De eerste helft is gespeeld, ons concept staat als een huis, als een kaartenhuis
Als coach heb ik inmiddels ook enige sporen verdiend. Ik ben momenteel zelfs de teamleider van ons project. Talloos veel taken liggen op m’n schouders. De communicatie met de coaches, het halen van deadlines en delegeren. Het voelt alsof ik van brons met boerenverstand weer koper en tin moet maken. Alles moet kloppen, het komt aan op Fingerspitzengefühl en finetuning, want ik bent de hoofdslagader van het project, de aorta. Echt waar, de verantwoordelijkheid drukt zwaar.
De eerste helft is gespeeld, ons concept staat als een huis. Als een kaartenhuis. Ik benut de pauze om het team aan te spreken, moed in te praten en te begeesteren. Ik wil de gemoederen klaarstomen voor de tweede 45 minuten. Nee, de tussenstand is niet hopeloos. Ja, we kúnnen het. Als we maar willen, de overwinning is nabij, in de eindscore zal onze glorie helder doorschijnen.
En nu ik mijn team zo hartstochtelijk aanmoedig, voel ik me blind, Blind
Voor deze peptalk heb ik een onmenselijke dosis spreekvaardigheid nodig. Ik wil in alle teamleden het gevoel van intense persoonlijke betrokkenheid aansteken. Ik toon een buitenaardse dosis slagvaardigheid, die nodig is om bergen werk te verzetten, om zoden aan de dijk te zetten. Ondertussen spreek ik nog een dosis leervaardigheid aan om zelf al de dingen op te steken die mijn team zullen helpen bij het winnen van deze wedstrijd.
En nu ik mijn team zo hartstochtelijk aanmoedig, voel ik me blind, Blind. Want ik kan helemaal niet zien wat er gaat komen, ik kan niet voorspellen waar de knelpunten zullen zitten.

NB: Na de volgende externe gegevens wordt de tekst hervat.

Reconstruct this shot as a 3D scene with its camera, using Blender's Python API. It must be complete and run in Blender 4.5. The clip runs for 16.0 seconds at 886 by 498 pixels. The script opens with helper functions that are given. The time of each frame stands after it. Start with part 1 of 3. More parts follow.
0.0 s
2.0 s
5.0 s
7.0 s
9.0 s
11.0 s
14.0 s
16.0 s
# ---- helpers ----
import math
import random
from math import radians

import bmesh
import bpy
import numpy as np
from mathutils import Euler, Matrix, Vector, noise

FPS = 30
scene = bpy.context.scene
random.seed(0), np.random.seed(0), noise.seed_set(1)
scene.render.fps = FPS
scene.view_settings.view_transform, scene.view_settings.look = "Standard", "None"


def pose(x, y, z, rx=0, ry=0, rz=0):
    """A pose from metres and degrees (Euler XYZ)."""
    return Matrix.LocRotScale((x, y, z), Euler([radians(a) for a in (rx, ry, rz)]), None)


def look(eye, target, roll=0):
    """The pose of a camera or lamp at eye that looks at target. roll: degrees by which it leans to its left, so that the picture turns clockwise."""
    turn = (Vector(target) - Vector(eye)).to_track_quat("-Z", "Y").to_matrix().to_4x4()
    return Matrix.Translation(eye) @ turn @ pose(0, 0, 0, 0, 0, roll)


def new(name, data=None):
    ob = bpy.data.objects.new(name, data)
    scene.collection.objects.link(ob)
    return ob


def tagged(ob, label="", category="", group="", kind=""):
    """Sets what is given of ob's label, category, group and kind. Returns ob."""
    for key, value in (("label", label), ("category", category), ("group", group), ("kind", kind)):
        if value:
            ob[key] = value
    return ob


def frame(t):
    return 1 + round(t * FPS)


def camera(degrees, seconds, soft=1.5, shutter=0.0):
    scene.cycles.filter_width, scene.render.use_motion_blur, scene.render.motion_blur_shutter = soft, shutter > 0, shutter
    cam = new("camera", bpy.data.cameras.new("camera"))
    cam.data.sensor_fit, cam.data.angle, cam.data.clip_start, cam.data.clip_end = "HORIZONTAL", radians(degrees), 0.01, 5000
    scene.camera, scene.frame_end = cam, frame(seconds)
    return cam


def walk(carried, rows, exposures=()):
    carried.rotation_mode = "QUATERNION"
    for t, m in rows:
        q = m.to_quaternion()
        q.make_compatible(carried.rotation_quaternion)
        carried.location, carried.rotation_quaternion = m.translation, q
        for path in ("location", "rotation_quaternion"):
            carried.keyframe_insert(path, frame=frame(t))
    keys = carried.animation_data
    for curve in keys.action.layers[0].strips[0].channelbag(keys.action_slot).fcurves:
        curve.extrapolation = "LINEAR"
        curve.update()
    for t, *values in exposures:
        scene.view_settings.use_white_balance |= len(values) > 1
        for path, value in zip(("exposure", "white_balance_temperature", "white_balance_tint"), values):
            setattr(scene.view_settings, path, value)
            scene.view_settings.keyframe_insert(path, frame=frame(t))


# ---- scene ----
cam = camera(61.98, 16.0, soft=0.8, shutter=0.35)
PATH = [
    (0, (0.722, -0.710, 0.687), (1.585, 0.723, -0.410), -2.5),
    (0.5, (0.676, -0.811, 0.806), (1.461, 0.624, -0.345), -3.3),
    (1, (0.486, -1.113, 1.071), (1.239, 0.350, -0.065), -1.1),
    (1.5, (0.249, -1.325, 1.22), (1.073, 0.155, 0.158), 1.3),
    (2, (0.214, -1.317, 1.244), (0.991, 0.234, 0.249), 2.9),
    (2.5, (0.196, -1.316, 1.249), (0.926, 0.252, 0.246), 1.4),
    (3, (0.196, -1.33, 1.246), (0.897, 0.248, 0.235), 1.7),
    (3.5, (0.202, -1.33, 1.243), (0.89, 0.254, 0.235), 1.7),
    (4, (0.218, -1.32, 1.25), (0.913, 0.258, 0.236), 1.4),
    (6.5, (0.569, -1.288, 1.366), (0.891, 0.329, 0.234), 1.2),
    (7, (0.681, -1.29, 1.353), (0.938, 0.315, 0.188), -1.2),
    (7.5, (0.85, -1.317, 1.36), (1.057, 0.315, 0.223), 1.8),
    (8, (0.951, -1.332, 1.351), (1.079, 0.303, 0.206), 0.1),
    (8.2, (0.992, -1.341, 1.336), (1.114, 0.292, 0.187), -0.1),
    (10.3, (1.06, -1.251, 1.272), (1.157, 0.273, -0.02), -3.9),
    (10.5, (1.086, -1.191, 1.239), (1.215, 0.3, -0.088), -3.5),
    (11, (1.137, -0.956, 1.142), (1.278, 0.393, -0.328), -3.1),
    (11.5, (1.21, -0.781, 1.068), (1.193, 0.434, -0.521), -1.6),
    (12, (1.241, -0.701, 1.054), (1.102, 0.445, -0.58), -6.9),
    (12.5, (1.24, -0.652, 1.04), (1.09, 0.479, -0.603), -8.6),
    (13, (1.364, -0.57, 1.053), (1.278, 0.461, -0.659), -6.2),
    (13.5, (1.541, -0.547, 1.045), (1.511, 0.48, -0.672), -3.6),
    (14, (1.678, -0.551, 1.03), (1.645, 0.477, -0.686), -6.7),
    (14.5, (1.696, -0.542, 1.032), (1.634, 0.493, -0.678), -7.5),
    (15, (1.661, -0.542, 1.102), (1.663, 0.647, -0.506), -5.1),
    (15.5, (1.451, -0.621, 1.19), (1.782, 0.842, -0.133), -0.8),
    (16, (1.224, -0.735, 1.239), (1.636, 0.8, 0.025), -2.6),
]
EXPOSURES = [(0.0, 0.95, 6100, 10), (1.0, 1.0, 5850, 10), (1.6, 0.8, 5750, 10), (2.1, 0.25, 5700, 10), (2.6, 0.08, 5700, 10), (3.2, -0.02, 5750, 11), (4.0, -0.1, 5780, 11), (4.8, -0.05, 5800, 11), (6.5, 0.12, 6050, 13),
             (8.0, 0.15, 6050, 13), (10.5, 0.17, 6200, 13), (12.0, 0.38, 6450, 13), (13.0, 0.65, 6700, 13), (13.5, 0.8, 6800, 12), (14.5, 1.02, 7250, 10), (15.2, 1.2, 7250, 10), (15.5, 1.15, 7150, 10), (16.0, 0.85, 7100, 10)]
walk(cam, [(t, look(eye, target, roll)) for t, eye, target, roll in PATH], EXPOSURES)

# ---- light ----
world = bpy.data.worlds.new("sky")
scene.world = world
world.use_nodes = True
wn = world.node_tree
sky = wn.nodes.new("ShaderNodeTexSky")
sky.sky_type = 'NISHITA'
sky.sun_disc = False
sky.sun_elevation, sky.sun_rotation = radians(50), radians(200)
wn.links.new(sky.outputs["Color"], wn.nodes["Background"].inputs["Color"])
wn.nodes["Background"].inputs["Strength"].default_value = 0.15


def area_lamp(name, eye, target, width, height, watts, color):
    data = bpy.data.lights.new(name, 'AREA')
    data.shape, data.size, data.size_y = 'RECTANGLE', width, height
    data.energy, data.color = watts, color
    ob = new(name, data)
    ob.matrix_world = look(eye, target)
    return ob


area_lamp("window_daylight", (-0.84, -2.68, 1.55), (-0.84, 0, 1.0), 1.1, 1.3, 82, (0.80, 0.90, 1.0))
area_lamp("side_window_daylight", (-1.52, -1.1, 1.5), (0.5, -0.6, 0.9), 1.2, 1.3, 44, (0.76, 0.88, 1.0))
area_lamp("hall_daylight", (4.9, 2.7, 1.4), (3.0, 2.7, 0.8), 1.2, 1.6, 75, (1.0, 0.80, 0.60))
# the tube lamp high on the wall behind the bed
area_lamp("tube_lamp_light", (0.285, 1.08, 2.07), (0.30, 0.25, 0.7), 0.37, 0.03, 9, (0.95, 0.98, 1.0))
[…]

Ik weet niets. Ja, we hebben nog één helft te spelen. De uitslag zal bepalen of mijn team de punten pakt die nodig zijn om dit seizoen te doorstaan. En dan kan ik alleen maar hopen dat er geen stuurlui staan op de zoden die ik net aan de wal heb gelegd, de grommende kapiteins die een Facebookpagina hebben ingericht om me m’n falen nog eens extra in te wrijven.